Por estos días, Santa Marta celebra 500 años de su fundación. La gente busca con afán el lado bueno de esa calamidad histórica: la riqueza de las tradiciones, el lenguaje, la diversidad cultural. En todo caso, la identidad contemporánea del Caribe —no debe olvidarse— se sustenta en un profundo sentido de ruptura, de discontinuidad, de desarraigo. Como lo señaló el renombrado poeta barbadense Edward Kamau Brathwaite: “Más que un sentido de génesis natural, la historia del Caribe permite heredar un sentido de genocidio”.
Quizá por ello, prefiero ocuparme hoy de los ecos escandinavos que hace unas cuantas madrugadas creí percibir mientras leía un mito de creación soñado por los Koguis en las faldas de la Sierra Nevada de Santa Marta, antes de la llegada sin invitación del andaluz Rodrigo de Bastidas. Siendo muy niño, mi padre me regaló un inolvidable libro ilustrado sobre valientes guerreros de hachas sangrantes que bebían cerveza en cuernos retorcidos, que surcaban mares y ríos en barcos sigilosos, jugándose la vida sin un atisbo de miedo, lo mismo en un bar que en un campo de batalla. Supe después de unos orilleros antiguos, que en secreto paralelismo con los descendientes de Odín, amaban el arrabal y la milonga, casi tanto como el coraje y el cuchillo.

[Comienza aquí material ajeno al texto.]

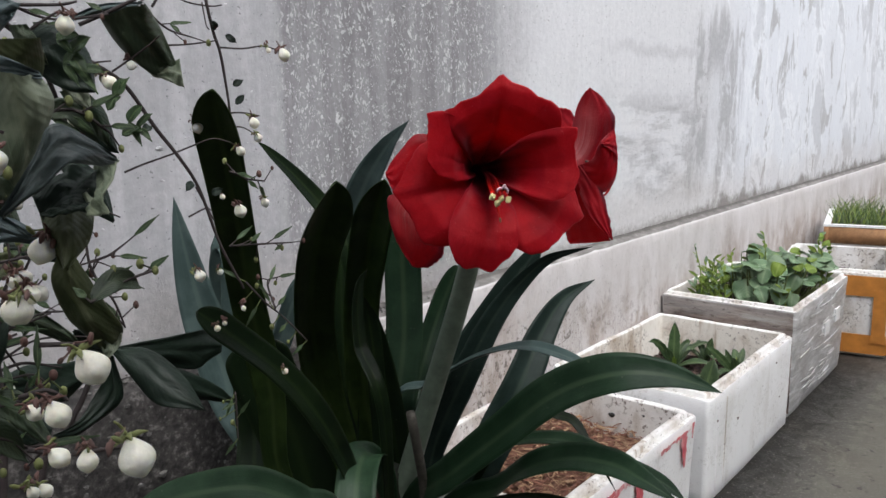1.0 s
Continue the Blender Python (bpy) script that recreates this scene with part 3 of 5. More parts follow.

En los días más duros del confinamiento, encargué libros sobre mitología nórdica, volví a las páginas germinales de la Edda Menor, que compuso Snorri Sturluson y leí el ensayo de Borges sobre Los Kenningar. Acaso por eso, cuando tropecé con el mito Kogui de la creación no pude dejar de percibir una muy curiosa simetría. El mito, en versión de Gerardo Reichel-Dolmatoff, dice que solo el mar estaba en todas partes. El mar era la Madre, y sobre ella se formaron, uno tras otro y antes del amanecer, nueve mundos, uno de los cuales es el nuestro. Cuando se formó el último, «los Padres del Mundo encontraron un árbol grande y en el cielo sobre el mar, sobre el agua, hicieron una casa grande. La hicieron de madera y de paja y de bejuco, bien hecha, grande y fuerte, como una cansamaría grande. A esta casa la llamaban Alnáua». Un momento, ¿nueve mundos?, ¿árbol grande?, ¿casa grande?, ¿dónde lo he leído?
Caminé a la biblioteca, ahí estaba la respuesta. En una guía de héroes nórdicos, leí un monólogo sorprendente: «Vivimos en un árbol muy grande llamado Yggdrasil, conocido también como el Árbol de los Mundos, pues sus ramas albergan nueve mundos». Se ha establecido que unos quinientos años antes que Colón, los intrépidos vikingos de Leiff Erikson arribaron a La ensenada de las medusas en la isla canadiense de Terranova. ¿Pudo la mítica Vinlandia estar ubicada mucho más al sur? ¿Acaso en predios de los Koguis? Nadie sabe.
Lo que sí sabemos es que en el principio de la literatura está el mito, y asimismo en el fin.